Endeavour Group reported flagging margin pressure and a decline in earnings on the prior corresponding period in its 1H26 results report but says improved retail sales momentum in 1H26 was largely due to increased investment in lower shelf prices.
The update marks the first trading statement under new CEO, Jayne Hrdlicka, who commenced in the role during the half and is now leading the group’s refreshed strategy across retail and hotels.
For the 27 weeks to 4 January 2026, Endeavour Group reported total sales of $6.68 billion, up 1.0 per cent on the prior year. Retail sales rose 0.3 per cent to $5.5 billion, while hotels delivered stronger growth of 4.4 per cent to $1.17 billion.
Sales across Dan Murphy’s and BWS increased 0.7 per cent to $5.4 billion, with momentum improving in the second quarter. Combined Q2 sales for the two banners grew 2.2 per cent, including a record December trading month, as customers responded to sharper pricing and increased promotional activity.
Hrdlicka said the pricing decisions were a deliberate move to rebuild top-line growth in a highly competitive market.
“The pricing and promotional decisions we have made in our Retail business have generated positive sales results, delivering on our aim to better align the customer propositions for each of our brands to re-ignite top line growth,” she said.
“In a competitive market landscape, we have focused on reinforcing customer confidence in the value we offer across all channels.”
The group said Dan Murphy’s delivered its biggest ever trading weeks leading into Christmas and New Year’s Eve, with Christmas Eve setting a new daily sales record. However, the increased investment in price and promotions weighed on margins, with retail gross profit margin expected to be approximately 85 basis points below the prior corresponding period.
Retail EBIT (pre significant items) is expected to be between $323 million and $328 million, down from $370 million a year earlier.
Hrdlicka said improving sales velocity remains a priority as the group works through a broader reset.
“A key step to realising the potential of our Retail brands is improving sales momentum, and as the first half progressed, we made a number of decisions to improve customer engagement and generate higher sales velocity, including investment in lower shelf prices,” she said.
“We are very pleased with the speed of customer reaction to our shelf price and targeted promotional activity, highlighting the strength in both retail brands.”
Hotels continued to outperform, with sales growth of 4.4 per cent in the half and strong performance across gaming, food and beverage and refurbished venues. The division delivered its strongest monthly sales result on record in December, supported by record trading in the lead-up to Christmas and on New Year’s Eve.
At a group level, EBIT (pre significant items) is expected to be between $555 million and $566 million, down from $595 million, while profit before tax (pre significant items) is forecast at $400 million to $411 million, compared with $437 million a year earlier.
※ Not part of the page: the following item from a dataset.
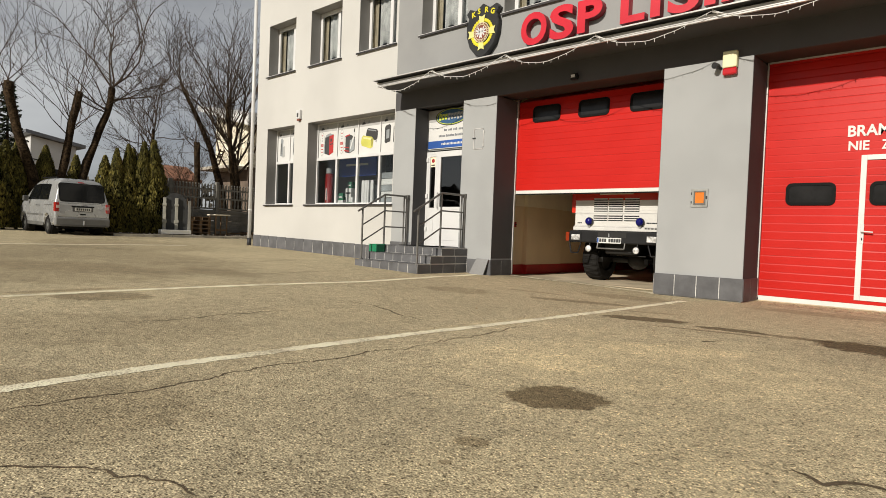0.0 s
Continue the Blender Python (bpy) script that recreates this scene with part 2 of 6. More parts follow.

The group also flagged significant items totalling a net pre-tax expense of approximately $45 million in the half. The largest component relates to one-off cessation costs associated with the planned closure of the Melbourne Liquor Distribution Centre in 2028, alongside hotel impairments, advisory fees and a one-off gain on the sale of gaming entitlements.
Endeavour said further detail on its refreshed strategy and cost-reduction initiatives will be provided at its half-year results presentation in March and investor day.